_Work to do_
Leaving the pictures out, print the lines from the first line of the listing through the line containing "tubular strut bar", exactly as they read, and no others.

— Begin —

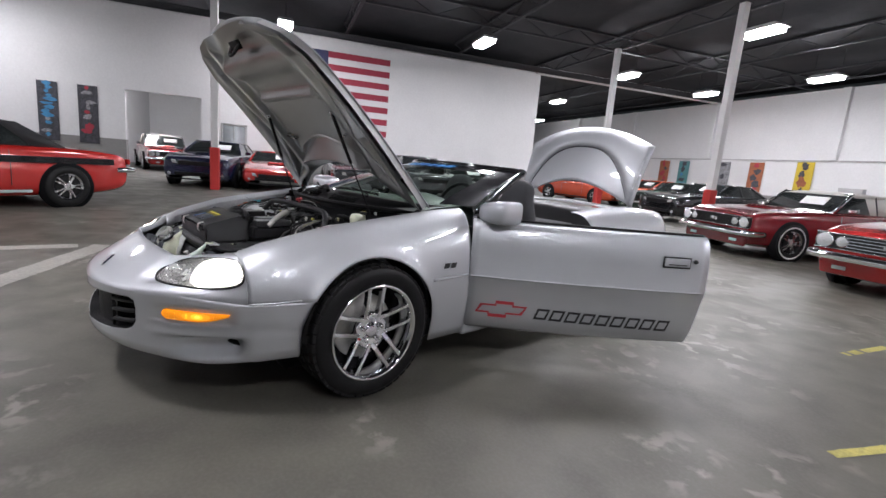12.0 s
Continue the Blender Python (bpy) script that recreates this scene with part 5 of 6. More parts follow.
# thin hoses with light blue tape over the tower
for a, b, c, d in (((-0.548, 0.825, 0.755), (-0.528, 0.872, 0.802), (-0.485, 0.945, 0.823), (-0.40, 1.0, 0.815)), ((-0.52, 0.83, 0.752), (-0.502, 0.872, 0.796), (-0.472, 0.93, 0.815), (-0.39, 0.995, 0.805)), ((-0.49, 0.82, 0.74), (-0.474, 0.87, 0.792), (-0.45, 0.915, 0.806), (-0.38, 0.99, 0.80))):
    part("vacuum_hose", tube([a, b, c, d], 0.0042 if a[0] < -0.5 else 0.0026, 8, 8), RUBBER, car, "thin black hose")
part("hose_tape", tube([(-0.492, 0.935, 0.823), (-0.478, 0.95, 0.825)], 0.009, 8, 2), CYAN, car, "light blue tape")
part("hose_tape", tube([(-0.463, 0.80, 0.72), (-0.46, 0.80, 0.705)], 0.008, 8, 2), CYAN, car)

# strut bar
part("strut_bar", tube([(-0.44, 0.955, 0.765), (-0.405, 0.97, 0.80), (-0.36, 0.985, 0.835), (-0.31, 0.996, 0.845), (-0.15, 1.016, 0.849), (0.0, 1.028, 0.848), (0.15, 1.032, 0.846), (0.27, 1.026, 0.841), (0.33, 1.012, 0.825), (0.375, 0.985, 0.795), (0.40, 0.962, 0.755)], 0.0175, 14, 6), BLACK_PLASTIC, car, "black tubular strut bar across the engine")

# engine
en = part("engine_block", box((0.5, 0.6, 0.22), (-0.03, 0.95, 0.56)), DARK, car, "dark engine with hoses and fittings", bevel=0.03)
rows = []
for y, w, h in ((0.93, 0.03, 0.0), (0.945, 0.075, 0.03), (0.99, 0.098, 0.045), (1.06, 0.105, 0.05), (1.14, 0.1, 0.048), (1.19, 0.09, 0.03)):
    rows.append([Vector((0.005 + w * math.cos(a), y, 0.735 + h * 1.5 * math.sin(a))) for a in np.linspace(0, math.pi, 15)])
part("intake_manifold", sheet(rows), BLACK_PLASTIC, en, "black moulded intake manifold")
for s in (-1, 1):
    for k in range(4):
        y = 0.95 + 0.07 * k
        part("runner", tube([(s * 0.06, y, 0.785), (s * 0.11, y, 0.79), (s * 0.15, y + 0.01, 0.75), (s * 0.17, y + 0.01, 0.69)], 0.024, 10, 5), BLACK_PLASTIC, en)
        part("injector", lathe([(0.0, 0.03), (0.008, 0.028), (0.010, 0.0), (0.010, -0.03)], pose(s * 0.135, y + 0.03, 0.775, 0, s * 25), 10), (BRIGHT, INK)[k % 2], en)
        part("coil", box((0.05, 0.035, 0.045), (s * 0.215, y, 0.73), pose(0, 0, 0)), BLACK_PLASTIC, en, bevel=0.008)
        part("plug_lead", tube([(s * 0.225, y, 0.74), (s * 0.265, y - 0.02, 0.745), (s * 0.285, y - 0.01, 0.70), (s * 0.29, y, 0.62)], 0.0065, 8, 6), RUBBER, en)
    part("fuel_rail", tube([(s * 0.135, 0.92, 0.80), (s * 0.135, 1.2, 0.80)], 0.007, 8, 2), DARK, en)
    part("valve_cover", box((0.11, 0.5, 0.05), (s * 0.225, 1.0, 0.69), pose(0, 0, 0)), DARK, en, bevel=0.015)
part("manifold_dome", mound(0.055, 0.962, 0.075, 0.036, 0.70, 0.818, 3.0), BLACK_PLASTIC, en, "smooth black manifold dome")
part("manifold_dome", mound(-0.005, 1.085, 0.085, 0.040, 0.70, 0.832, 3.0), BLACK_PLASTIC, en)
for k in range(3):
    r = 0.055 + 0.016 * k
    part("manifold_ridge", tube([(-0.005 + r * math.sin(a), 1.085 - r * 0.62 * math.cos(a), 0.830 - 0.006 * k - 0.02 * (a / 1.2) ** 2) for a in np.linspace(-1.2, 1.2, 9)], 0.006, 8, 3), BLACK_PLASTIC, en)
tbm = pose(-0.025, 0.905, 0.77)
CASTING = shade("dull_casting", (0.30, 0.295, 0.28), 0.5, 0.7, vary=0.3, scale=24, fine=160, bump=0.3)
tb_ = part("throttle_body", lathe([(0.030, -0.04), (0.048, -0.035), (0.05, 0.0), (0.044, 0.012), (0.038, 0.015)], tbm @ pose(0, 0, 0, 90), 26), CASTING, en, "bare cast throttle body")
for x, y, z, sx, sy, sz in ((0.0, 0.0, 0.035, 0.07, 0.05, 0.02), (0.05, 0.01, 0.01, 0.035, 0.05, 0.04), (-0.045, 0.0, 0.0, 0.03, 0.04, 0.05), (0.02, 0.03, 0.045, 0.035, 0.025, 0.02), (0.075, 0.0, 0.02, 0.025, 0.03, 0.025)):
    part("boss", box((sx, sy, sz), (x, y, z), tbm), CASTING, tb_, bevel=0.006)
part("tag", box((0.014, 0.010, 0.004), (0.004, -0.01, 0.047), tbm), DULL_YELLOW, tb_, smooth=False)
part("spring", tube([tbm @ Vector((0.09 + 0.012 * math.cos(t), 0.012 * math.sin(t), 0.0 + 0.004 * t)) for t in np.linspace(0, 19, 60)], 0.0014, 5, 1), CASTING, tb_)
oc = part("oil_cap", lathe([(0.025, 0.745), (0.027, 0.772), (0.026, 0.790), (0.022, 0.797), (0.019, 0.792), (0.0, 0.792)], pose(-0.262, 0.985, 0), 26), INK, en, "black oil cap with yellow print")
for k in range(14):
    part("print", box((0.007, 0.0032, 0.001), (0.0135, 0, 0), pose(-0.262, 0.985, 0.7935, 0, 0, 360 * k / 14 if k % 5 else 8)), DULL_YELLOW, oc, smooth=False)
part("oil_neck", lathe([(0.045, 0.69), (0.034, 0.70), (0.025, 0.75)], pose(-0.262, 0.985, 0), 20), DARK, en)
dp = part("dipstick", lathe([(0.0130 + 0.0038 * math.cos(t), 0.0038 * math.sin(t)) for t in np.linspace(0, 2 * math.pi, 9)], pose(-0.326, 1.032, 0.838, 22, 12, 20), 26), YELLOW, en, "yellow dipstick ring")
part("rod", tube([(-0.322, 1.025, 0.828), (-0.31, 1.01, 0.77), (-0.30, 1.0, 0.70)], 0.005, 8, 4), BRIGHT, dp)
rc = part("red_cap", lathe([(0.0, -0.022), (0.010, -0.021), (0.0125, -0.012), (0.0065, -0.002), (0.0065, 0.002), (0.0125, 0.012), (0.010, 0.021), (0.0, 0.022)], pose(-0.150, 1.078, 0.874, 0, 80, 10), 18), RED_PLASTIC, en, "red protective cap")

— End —

_Solution to the exercise_
12.0 s
Continue the Blender Python (bpy) script that recreates this scene with part 5 of 6. More parts follow.
# thin hoses with light blue tape over the tower
for a, b, c, d in (((-0.548, 0.825, 0.755), (-0.528, 0.872, 0.802), (-0.485, 0.945, 0.823), (-0.40, 1.0, 0.815)), ((-0.52, 0.83, 0.752), (-0.502, 0.872, 0.796), (-0.472, 0.93, 0.815), (-0.39, 0.995, 0.805)), ((-0.49, 0.82, 0.74), (-0.474, 0.87, 0.792), (-0.45, 0.915, 0.806), (-0.38, 0.99, 0.80))):
    part("vacuum_hose", tube([a, b, c, d], 0.0042 if a[0] < -0.5 else 0.0026, 8, 8), RUBBER, car, "thin black hose")
part("hose_tape", tube([(-0.492, 0.935, 0.823), (-0.478, 0.95, 0.825)], 0.009, 8, 2), CYAN, car, "light blue tape")
part("hose_tape", tube([(-0.463, 0.80, 0.72), (-0.46, 0.80, 0.705)], 0.008, 8, 2), CYAN, car)

# strut bar
part("strut_bar", tube([(-0.44, 0.955, 0.765), (-0.405, 0.97, 0.80), (-0.36, 0.985, 0.835), (-0.31, 0.996, 0.845), (-0.15, 1.016, 0.849), (0.0, 1.028, 0.848), (0.15, 1.032, 0.846), (0.27, 1.026, 0.841), (0.33, 1.012, 0.825), (0.375, 0.985, 0.795), (0.40, 0.962, 0.755)], 0.0175, 14, 6), BLACK_PLASTIC, car, "black tubular strut bar across the engine")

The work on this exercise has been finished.